That photo. You know right away which one. The one of swimming
star Michael Phelps sucking on a tube known popularly as a “bong”
at a party at the University of South Carolina. Published in a
British tabloid, the photo has made more passes around the world
than the last space shuttle. Well, almost. One local newscast for
a major network in the District of Columbia explained as the
week-of-Phelps began that it couldn’t show the photo because of
copyright protection! It was being shown around the world and on
all the other network locals. And perhaps on some asteroids.
Something else was inchoate about the coverage.
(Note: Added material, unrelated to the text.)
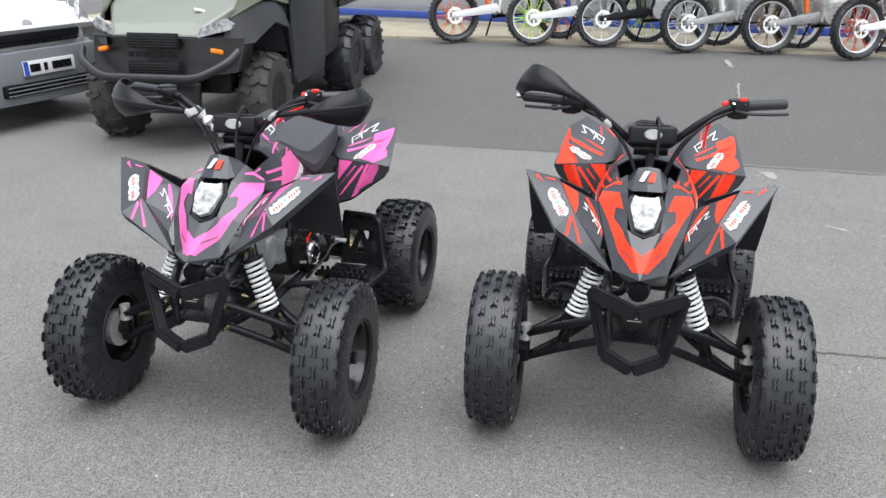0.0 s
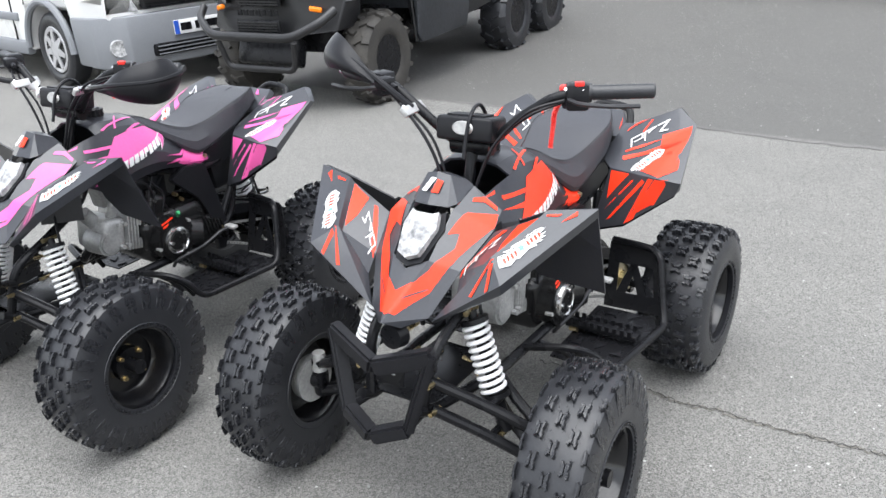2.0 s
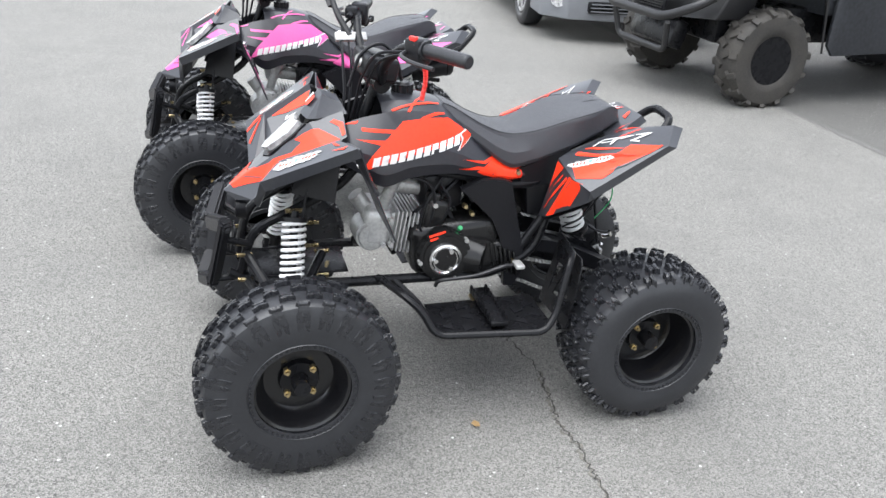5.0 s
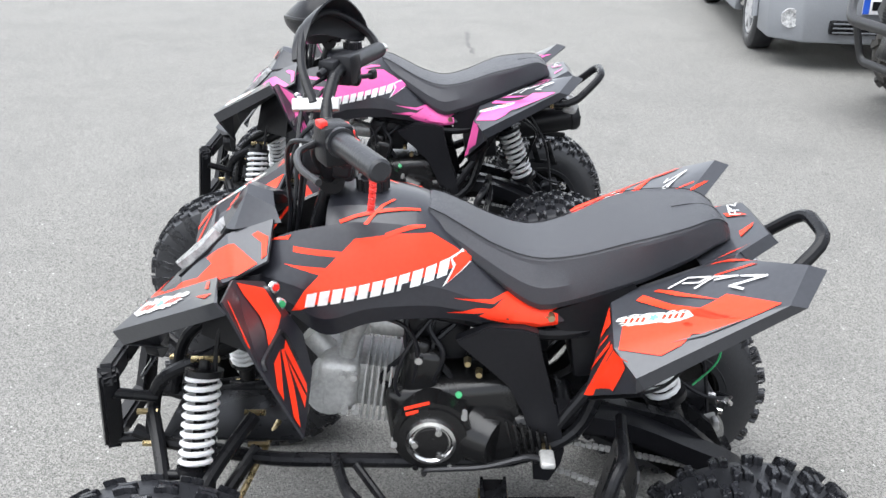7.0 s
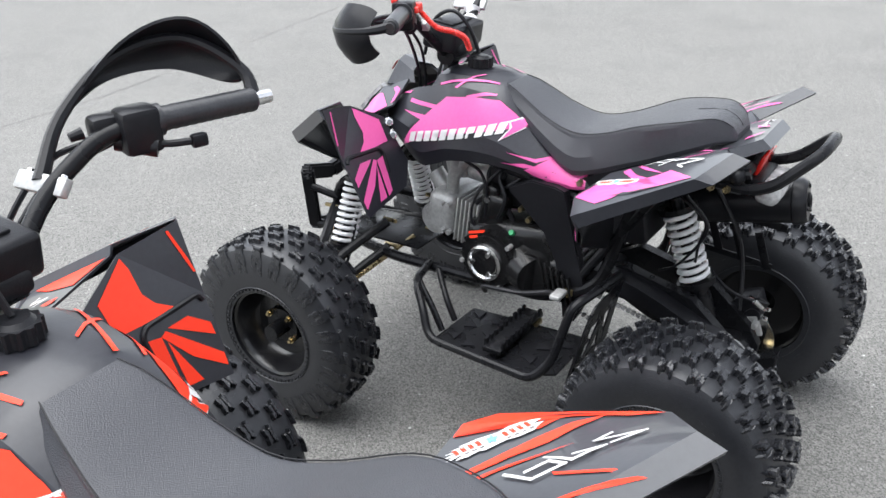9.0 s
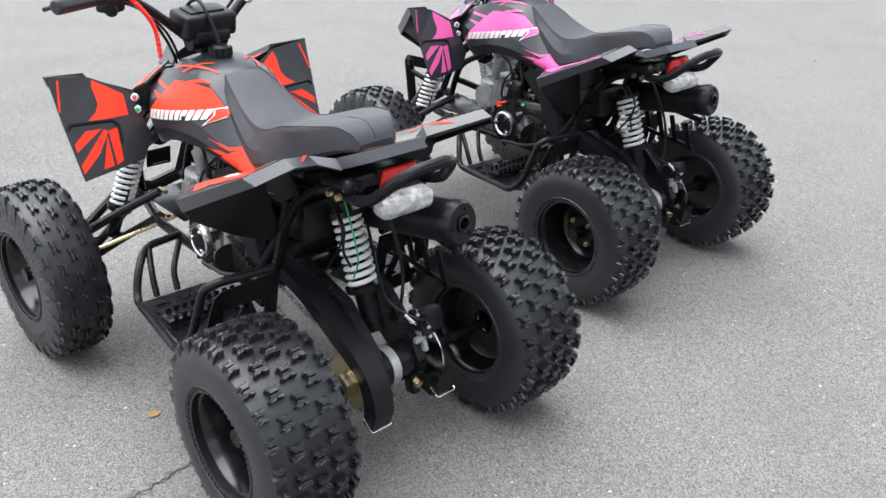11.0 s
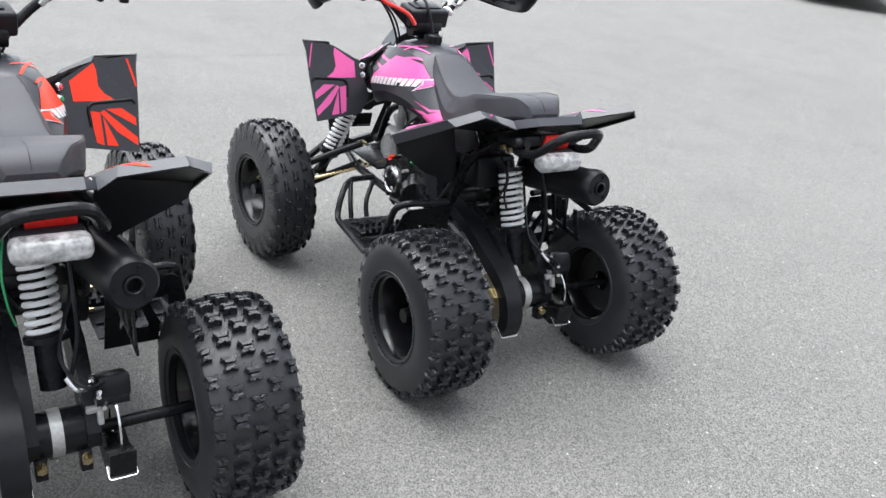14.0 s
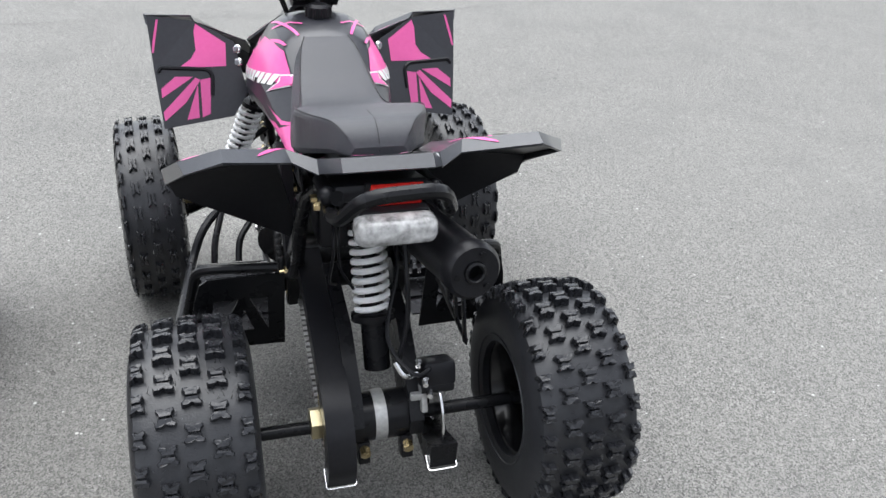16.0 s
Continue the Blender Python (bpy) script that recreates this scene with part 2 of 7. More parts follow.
def burst(bm, fn, ru, rv, seed, w):
    """A long jagged star."""
    rnd = random.Random(seed)
    pts = []
    for k in range(34):
        a = 2 * math.pi * k / 34
        r = 1.0 + rnd.uniform(-0.06, 0.06) if k % 2 else 0.70 + rnd.random() * 0.12
        ex = abs(math.cos(a)) ** 0.6 * (1 if math.cos(a) > 0 else -1)
        pts.append((ru * ex * r, rv * math.sin(a) * r * (0.72 + 0.28 * abs(math.cos(a))) + 0.12 * rv * ex))
    return decal(bm, pts, fn, 1, w)


def burst_sticker(P, fn, ru, rv, seed):
    """A white jagged sticker with red bars and a small blue star."""
    P("burst_sticker", burst(bmesh.new(), fn, ru, rv, seed, 0.0018), M_WHITE, "white jagged sticker")
    for side in (-1, 1):
        for i in range(4):
            u = side * ru * 0.50 + (i - 1.5) * ru * 0.155
            v = side * rv * 0.10
            P("sticker_bar", blocks(bmesh.new(), fn, u - ru * 0.055, v - rv * 0.36, ru * 0.105, rv * 0.56, 1, 0.15, seed + i, 0.0030), M_RED)
            P("sticker_dash", blocks(bmesh.new(), fn, u - ru * 0.05, v + rv * 0.40, ru * 0.11, rv * 0.12, 1, 0.2, 1, 0.0030, 0), M_STEEL)
    star = [(0.16 * (1.0 if k % 2 == 0 else 0.42) * math.sin(k * math.pi / 5 + 0.3), 0.16 * (1.0 if k % 2 == 0 else 0.42) * math.cos(k * math.pi / 5 + 0.3)) for k in range(10)]
    P("sticker_star", decal(bmesh.new(), [(ru * u, ru * 1.25 * v) for u, v in star], fn, 0, 0.0036), M_CYAN)


def blocks(bm, fn, u0, v0, du, dv, n, skew=0.25, seed=1, t=0.0024, cuts=1):
    """A row of slanted blocks, each with a notch, in place of lettering. (du, dv): the whole row's run and the blocks' height."""
    rnd = random.Random(seed)
    w = du / n
    for k in range(n):
        a, g = u0 + w * k, w * 0.22
        shapes = (((0, 0), (1, 0), (1, 1), (0, 1)),
                  ((0, 0), (0.4, 0), (0.5, 0.45), (0.6, 0), (1, 0), (1, 1), (0.6, 1), (0.5, 0.6), (0.4, 1), (0, 1)),
                  ((0, 0), (1, 0), (1, 0.35), (0.45, 0.35), (0.45, 0.62), (1, 0.62), (1, 1), (0, 1)),
                  ((0, 0), (0.38, 0), (0.38, 0.4), (1, 0.4), (1, 1), (0, 1)))
        for_ = shapes[rnd.randrange(4)]
        decal(bm, [(a + g / 2 + (w - g) * x + skew * w * y, v0 + dv * y) for x, y in for_], fn, cuts, t)
    return bm


def stroke(bm, fn, pts, w, t):
    """A thin bent line on a surface, segment by segment."""
    for (x0, y0), (x1, y1) in zip(pts, pts[1:]):
        d = math.hypot(x1 - x0, y1 - y0)
        ux, uy = (x1 - x0) / d * w / 2, (y1 - y0) / d * w / 2
        decal(bm, [(x0 - ux + uy, y0 - uy - ux), (x1 + ux + uy, y1 + uy - ux), (x1 + ux - uy, y1 + uy + ux), (x0 - ux - uy, y0 - uy + ux)], fn, 1, t)
    return bm


def angular(P, fn, length, high, w):
    """A logo as three slanted, bent outlines."""
    shapes = ([(0.0, 0.0), (0.0, 1.0), (1.0, 1.0), (1.0, 0.42), (0.30, 0.42)],
              [(0.0, 0.0), (0.0, 0.98), (1.0, 0.98), (0.32, 0.66)],
              [(0.0, 0.95), (1.0, 1.0), (0.12, 0.22), (0.8, 0.05)])
    for k, shape in enumerate(shapes):
        a = length * (k / 3 - 0.5)
        P("logo_shape", stroke(bmesh.new(), fn, [(a + length * 0.27 * x + high * 0.6 * (y - 0.5), high * (y - 0.5)) for x, y in shape], w, 0.0026), M_WHITE)


# ---- ground ----
def ground_height(x, y):
    t = min(1, max(0, (y - 6.8) / 3.4))
    return 0.22 * t * t * (3 - 2 * t) + 0.004 * noise.noise((x * 0.4, y * 0.4, 0)) * min(1, max(0, (abs(x - 0.5) + abs(y - 2.5)) / 3 - 0.8))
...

Anchors more
often than not sort of winked at the story, and/or at one
another. Their dismissive take on it was confirmed in print when
the Washington Post’s superior sportswriter Sally
Jenkins
tried her hand in the Tuesday edition. She filled her
narration of Phelps’s mistake with personal asides; e.g., “not
that I would ever make such a staggering misstep myself.” She
cites a study in one magazine claiming 42 percent of Americans
have at one time or another gotten “sweetly baked on hay.” (The
magazine’s phrase or, more likely, Sally’s)? She recounts
Phelps’s arrest for drunk driving following his triumph in Athens
in 2004. “What did we think he was going to binge on this time,”
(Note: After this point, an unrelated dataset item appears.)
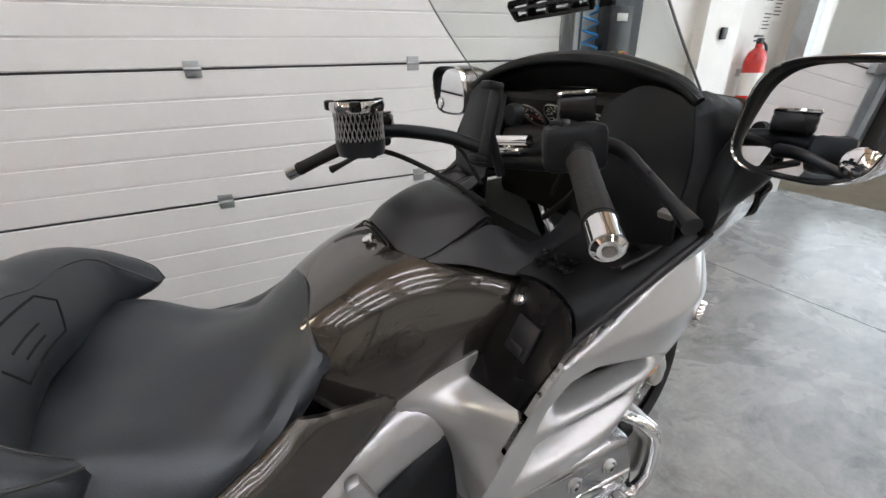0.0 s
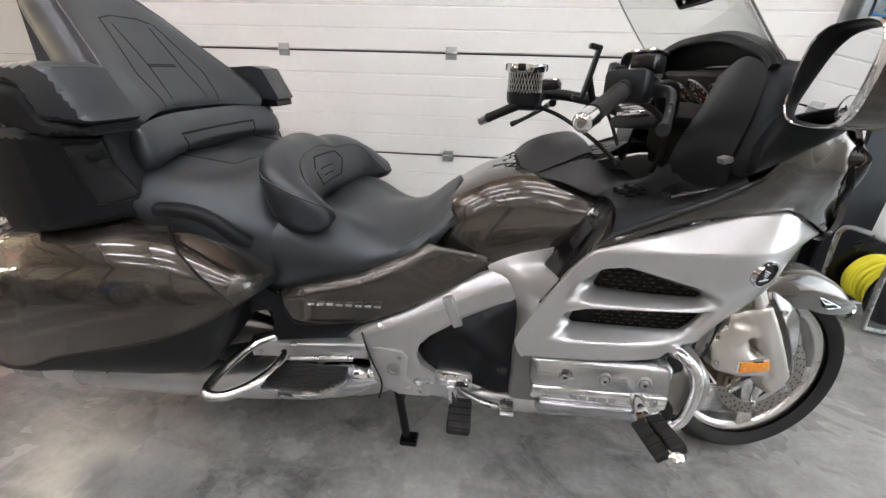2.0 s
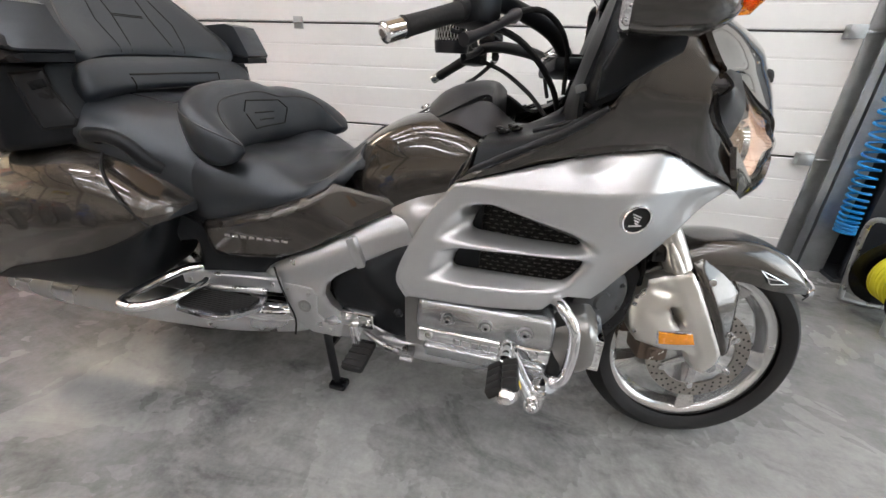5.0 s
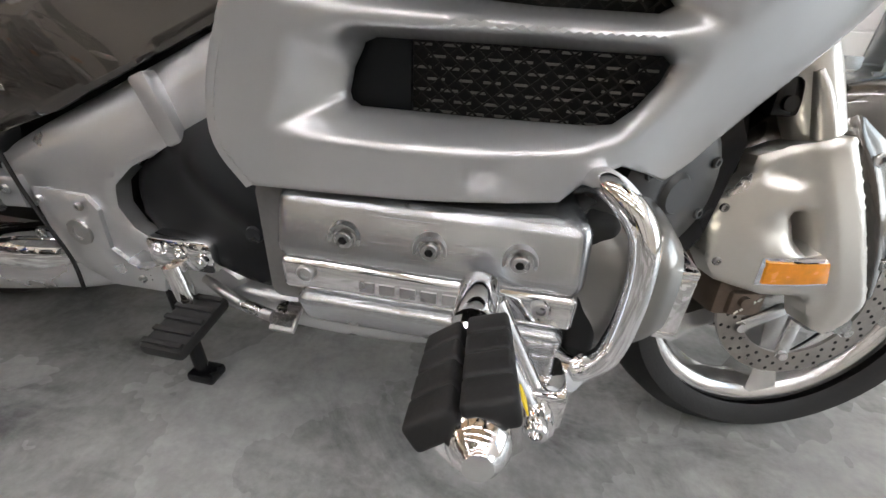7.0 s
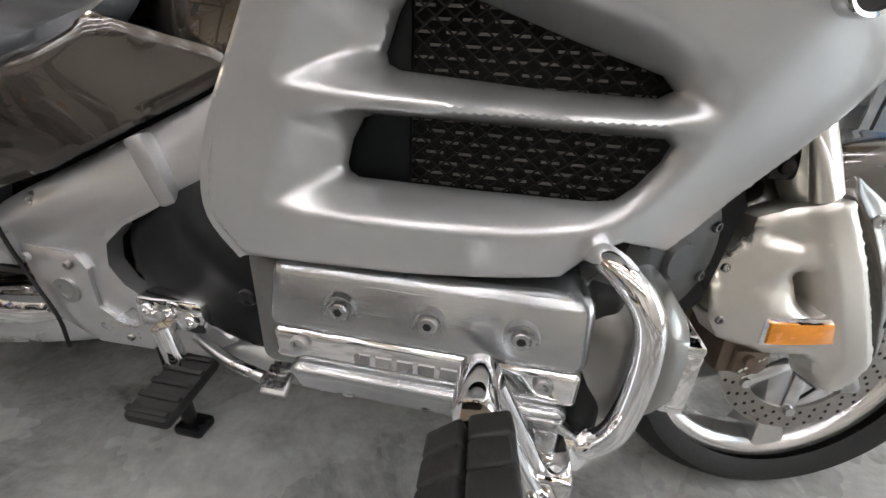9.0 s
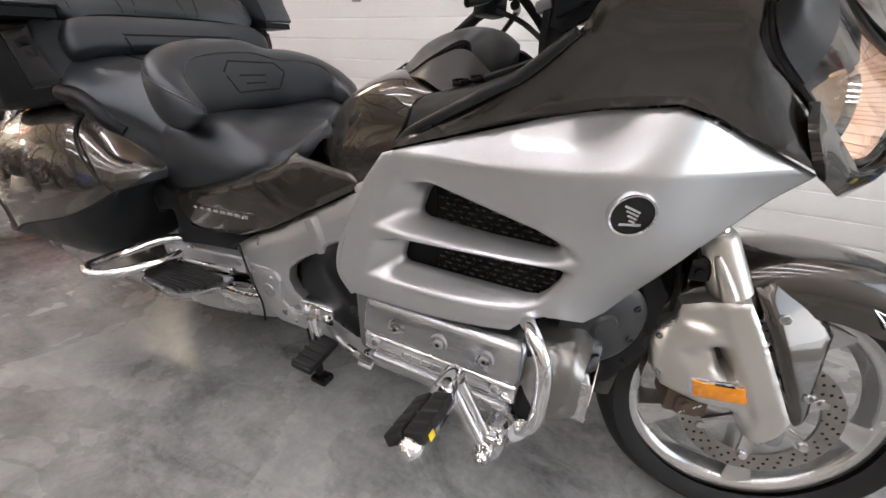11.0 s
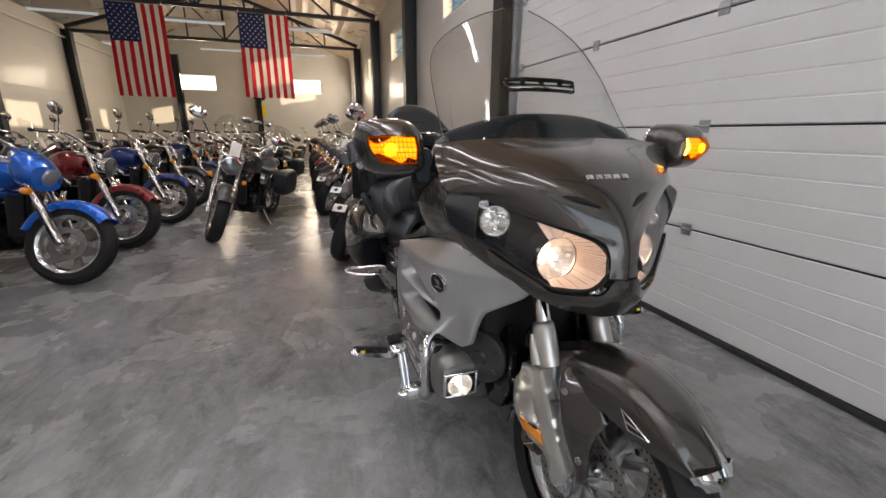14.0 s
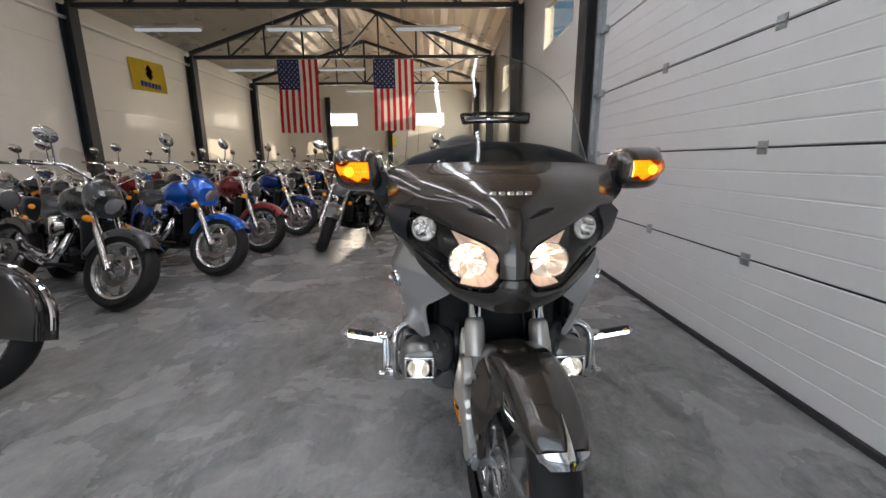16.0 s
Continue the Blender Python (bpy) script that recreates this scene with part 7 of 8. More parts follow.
both("side_panel", panel([(0.529, 0.592), (0.540, 0.545), (0.560, 0.505), (0.600, 0.497), (0.740, 0.503), (0.83, 0.536), (0.93, 0.588), (1.045, 0.650), (1.06, 0.668), (1.035, 0.682), (0.90, 0.712), (0.84, 0.680), (0.74, 0.642), (0.62, 0.610)], sheet([(0.53, 0.57, -0.286), (0.60, 0.50, -0.284), (0.8, 0.55, -0.268), (0.93, 0.60, -0.238), (1.03, 0.66, -0.204), (0.93, 0.69, -0.222), (0.85, 0.66, -0.252), (0.7, 0.61, -0.284), (0.74, 0.515, -0.274)]), (), 0.008, 0.012, 0.005, extra=ledge), BROWN, bike, "bronze side panel under the seat")
both("side_panel_seam", tube([(0.529, -0.279, 0.585), (0.540, -0.280, 0.545), (0.560, -0.284, 0.504), (0.600, -0.285, 0.495), (0.749, -0.275, 0.511)], 0.002, 6, 4), DARK, bike)
marks = [box(0.592 + 0.0235 * k, 0.609 + 0.0235 * k, -0.2885, -0.284, 0.559, 0.5665, 0.001) for k in range(8)]
both("side_lettering", moved(merged(*marks), Matrix.Translation((0.69, 0, 0.56)) @ Matrix.Rotation(radians(4), 4, "Z") @ Matrix.Translation((-0.69, 0.001, -0.56))), CHROME, bike, "chrome bars of side lettering")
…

she asks, “after winning an all-time-record eight medals in
Beijing? Triscuits?”
The Jenkins defense insists America’s swim boy shouldn’t face the
loss of his hundred million dollar endorsements, declaring all he
did was behave in an “uncalculated way and suffer the bad luck to
be photographed doing it.”
The backers of legalizing marijuana for medical and/or
recreational use must feel encouraged by such a general media
wink. It is blurred, however, by another Post
article by sportswriter Michael Wilbon, who responds to Sally
by name. One of his graphs “Everybody does it, so it must be
okay. (No, Sally, all of us haven’t done it, and didn’t do it in
college, either.) Wilbon takes Phelps to task. He quotes the
Jenkins lead in her column: Is anybody surprised that Phelps
dived headfirst into the bong water?
In addition to siding with propriety, Wilbon has won over some
grammarians, if there are any left, by his proper use of the past
tense of “dive.” Sally had written Phelps “dove
headfirst into the bong water.”
Law enforcement officials in South Carolina say the locals are
reviewing the case, with a view to filing charges against Phelps
who was so publicly breaking the law. Considering the media
reaction, whoever files had better be able to hold his breath.
There is this that stands aside and alone. Drug Enforcement
officials, doctors among them, tell us that hard addicts captured
by heroin and/or cocaine almost uniformly got their drug
introduction via marijuana. Or should I say “hay”?